■ AIM OF THE TASK
Images should be left out, and everything else in the listing reproduced exactly.
==== DATA BLOCK ====
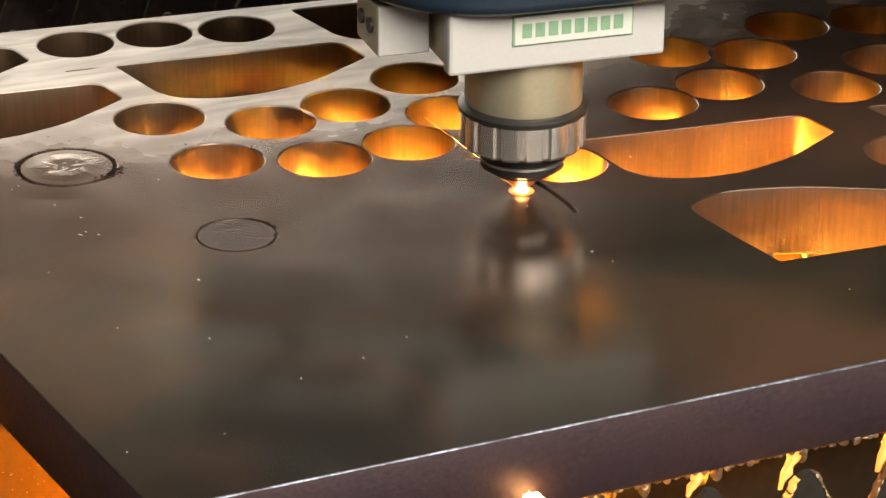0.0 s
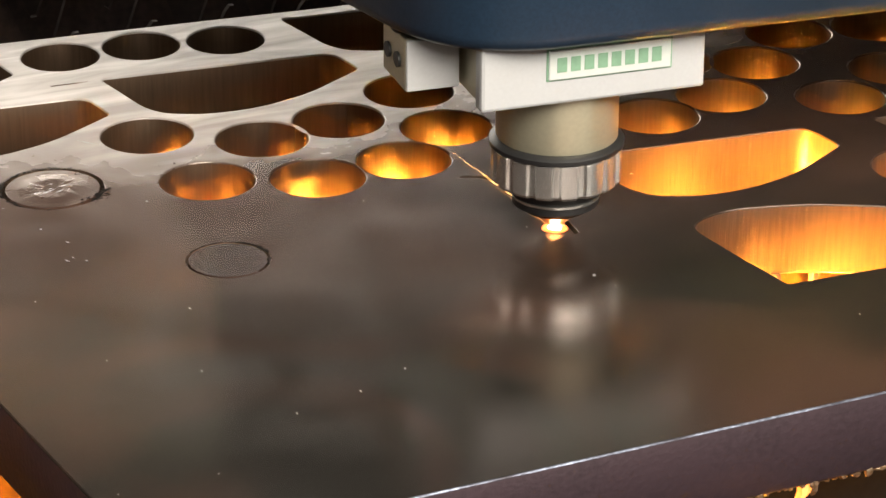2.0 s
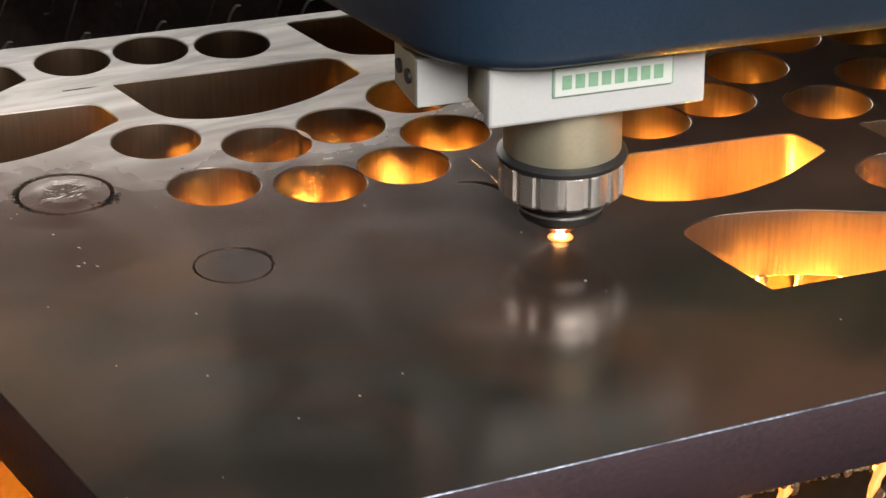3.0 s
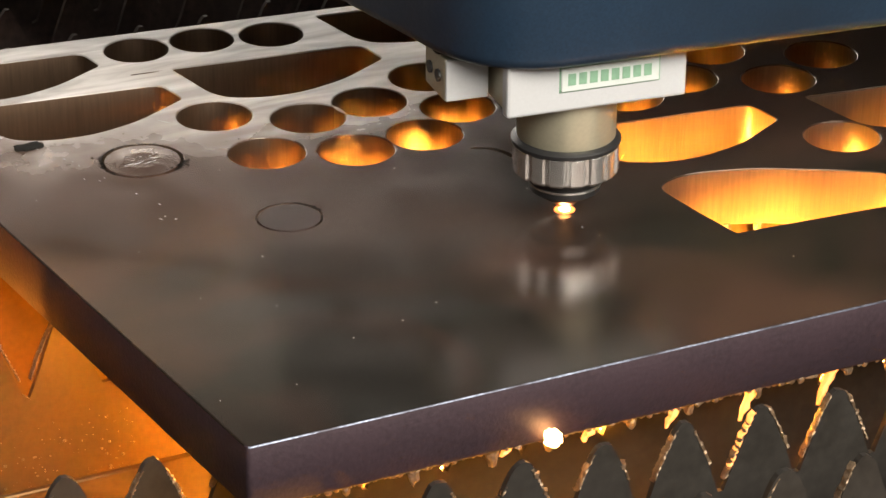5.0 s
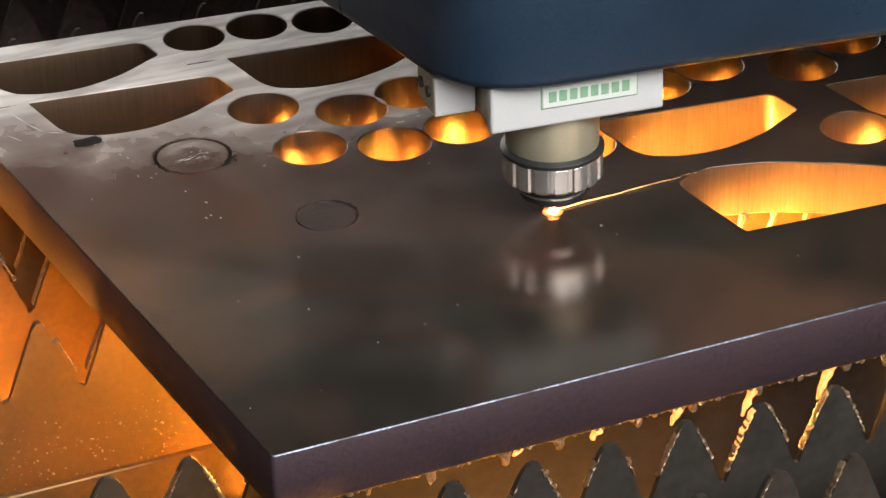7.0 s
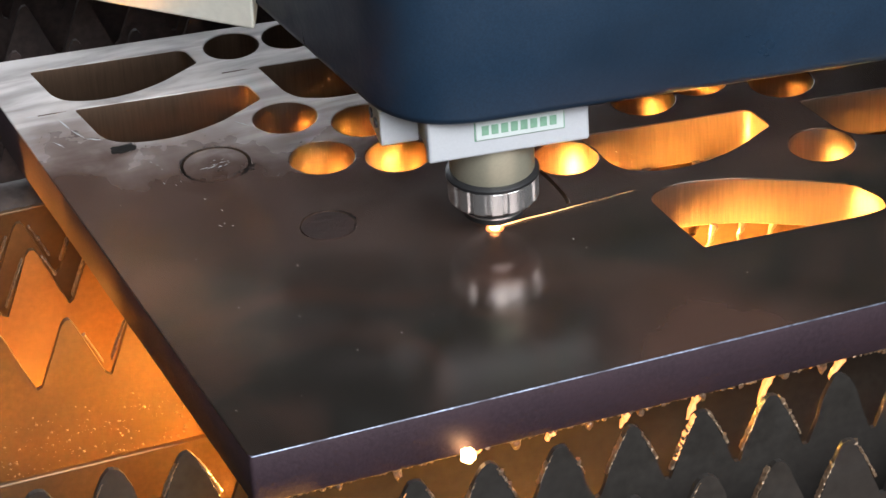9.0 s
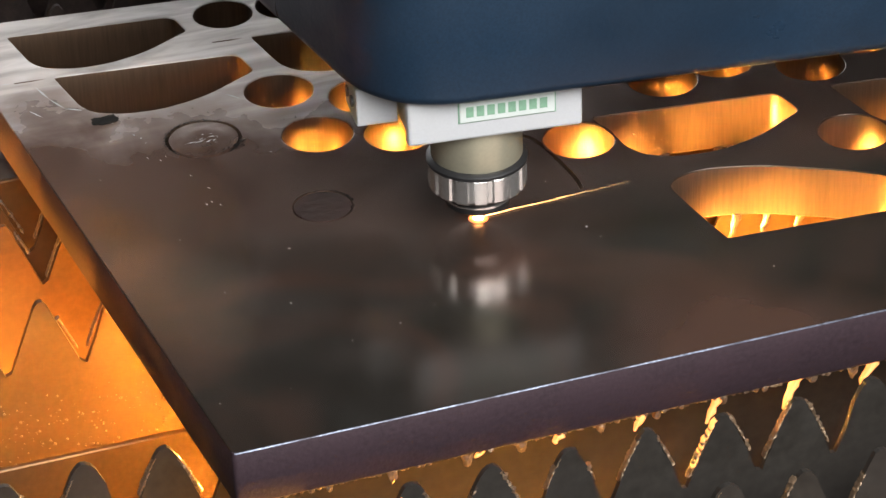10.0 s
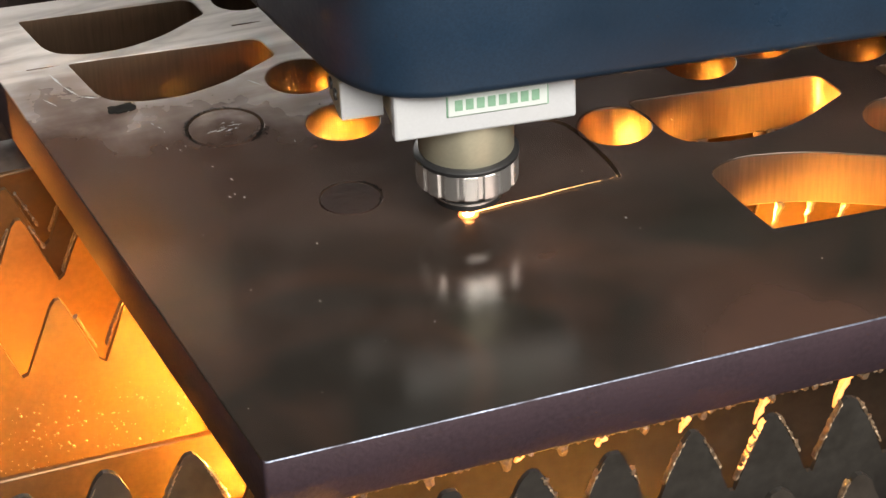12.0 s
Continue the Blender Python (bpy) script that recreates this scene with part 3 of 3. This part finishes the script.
def spark_burst():
    """The white-hot splash where the jet strikes the slat behind the front edge."""
    bm = bmesh.new()
    rng = random.Random(8)
    g = bmesh.ops.create_icosphere(bm, subdivisions=3, radius=0.0030)
    for v in g["verts"]:
        v.co *= 1 + rng.uniform(-0.15, 0.15)
    return tagged(finish("spark_burst", bm, MELT, smooth=True), "white-hot splash of sparks on a slat", "sparks")


BURST = spark_burst()
SPLASH = [
    (0, 0.1000, -0.0030, -0.0185),
    (0.5, 0.1037, -0.0030, -0.0185),
    (1, 0.1043, -0.0030, -0.0185),
    (1.5, 0.1009, -0.0030, -0.0185),
    (2, 0.1108, -0.0030, -0.1000),
    (2.5, 0.1063, -0.0030, -0.0185),
    (4.5, 0.1021, -0.0030, -0.0185),
    (5, 0.1031, -0.0030, -0.0198),
    (5.5, 0.1002, -0.0030, -0.0189),
    (6, 0.1015, -0.0030, -0.1000),
    (6.5, 0.0981, -0.0030, -0.1000),
    (7, 0.0946, -0.0030, -0.1000),
    (9, 0.0835, -0.0030, -0.0208),
    (9.5, 0.0734, -0.0030, -0.1000),
    (10, 0.0704, -0.0030, -0.1000),
    (10.5, 0.0656, -0.0030, -0.1000),
    (11, 0.0615, -0.0030, -0.1000),
    (11.5, 0.0564, -0.0030, -0.1000),
    (12, 0.0541, -0.0030, -0.1000),
]

# ---- the head's way along its cut ----
CUT = [
    (0, 0.1672, 0.1419),
    (0.5, 0.1690, 0.1381),
    (1, 0.1703, 0.1363),
    (1.5, 0.1693, 0.1321),
    (2, 0.1706, 0.1268),
    (2.5, 0.1727, 0.1252),
    (4.5, 0.1703, 0.1122),
    (5, 0.1673, 0.1094),
    (5.5, 0.1639, 0.1085),
    (6, 0.1613, 0.1073),
    (6.5, 0.1581, 0.1088),
    (7, 0.1546, 0.1114),
    (9, 0.1399, 0.1150),
    (9.5, 0.1338, 0.1147),
    (10, 0.1301, 0.1148),
    (10.5, 0.1257, 0.1156),
    (11, 0.1213, 0.1158),
    (11.5, 0.1167, 0.1163),
    (12, 0.1141, 0.1180),
]


def motions():
    walk(HEAD, [(t, pose(x, y, 0, 0, 0, -6.5)) for t, x, y in CUT])
    walk(JET, [(t, pose(x, y, 0)) for t, x, y in CUT])
    walk(BURST, [(t, pose(x, y, z)) for t, x, y, z in SPLASH])
    turn = {0: 92, 0.5: 92, 1: 92, 1.5: 94, 2: 93, 2.5: 92, 4.5: 60, 5: 40, 5.5: 20}
    walk(STREAK_OB, [(t, pose(x, y, -0.004 if 4 < t < 5.8 else 0, 0, 0, turn.get(t, 3))) for t, x, y in CUT])


motions()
====
■ RESULT FOR THIS EXERCISE
0.0 s
2.0 s
3.0 s
5.0 s
7.0 s
9.0 s
10.0 s
12.0 s
Continue the Blender Python (bpy) script that recreates this scene with part 3 of 3. This part finishes the script.
def spark_burst():
    """The white-hot splash where the jet strikes the slat behind the front edge."""
    bm = bmesh.new()
    rng = random.Random(8)
    g = bmesh.ops.create_icosphere(bm, subdivisions=3, radius=0.0030)
    for v in g["verts"]:
        v.co *= 1 + rng.uniform(-0.15, 0.15)
    return tagged(finish("spark_burst", bm, MELT, smooth=True), "white-hot splash of sparks on a slat", "sparks")


BURST = spark_burst()
SPLASH = [
    (0, 0.1000, -0.0030, -0.0185),
    (0.5, 0.1037, -0.0030, -0.0185),
    (1, 0.1043, -0.0030, -0.0185),
    (1.5, 0.1009, -0.0030, -0.0185),
    (2, 0.1108, -0.0030, -0.1000),
    (2.5, 0.1063, -0.0030, -0.0185),
    (4.5, 0.1021, -0.0030, -0.0185),
    (5, 0.1031, -0.0030, -0.0198),
    (5.5, 0.1002, -0.0030, -0.0189),
    (6, 0.1015, -0.0030, -0.1000),
    (6.5, 0.0981, -0.0030, -0.1000),
    (7, 0.0946, -0.0030, -0.1000),
    (9, 0.0835, -0.0030, -0.0208),
    (9.5, 0.0734, -0.0030, -0.1000),
    (10, 0.0704, -0.0030, -0.1000),
    (10.5, 0.0656, -0.0030, -0.1000),
    (11, 0.0615, -0.0030, -0.1000),
    (11.5, 0.0564, -0.0030, -0.1000),
    (12, 0.0541, -0.0030, -0.1000),
]

# ---- the head's way along its cut ----
CUT = [
    (0, 0.1672, 0.1419),
    (0.5, 0.1690, 0.1381),
    (1, 0.1703, 0.1363),
    (1.5, 0.1693, 0.1321),
    (2, 0.1706, 0.1268),
    (2.5, 0.1727, 0.1252),
    (4.5, 0.1703, 0.1122),
    (5, 0.1673, 0.1094),
    (5.5, 0.1639, 0.1085),
    (6, 0.1613, 0.1073),
    (6.5, 0.1581, 0.1088),
    (7, 0.1546, 0.1114),
    (9, 0.1399, 0.1150),
    (9.5, 0.1338, 0.1147),
    (10, 0.1301, 0.1148),
    (10.5, 0.1257, 0.1156),
    (11, 0.1213, 0.1158),
    (11.5, 0.1167, 0.1163),
    (12, 0.1141, 0.1180),
]


def motions():
    walk(HEAD, [(t, pose(x, y, 0, 0, 0, -6.5)) for t, x, y in CUT])
    walk(JET, [(t, pose(x, y, 0)) for t, x, y in CUT])
    walk(BURST, [(t, pose(x, y, z)) for t, x, y, z in SPLASH])
    turn = {0: 92, 0.5: 92, 1: 92, 1.5: 94, 2: 93, 2.5: 92, 4.5: 60, 5: 40, 5.5: 20}
    walk(STREAK_OB, [(t, pose(x, y, -0.004 if 4 < t < 5.8 else 0, 0, 0, turn.get(t, 3))) for t, x, y in CUT])


motions()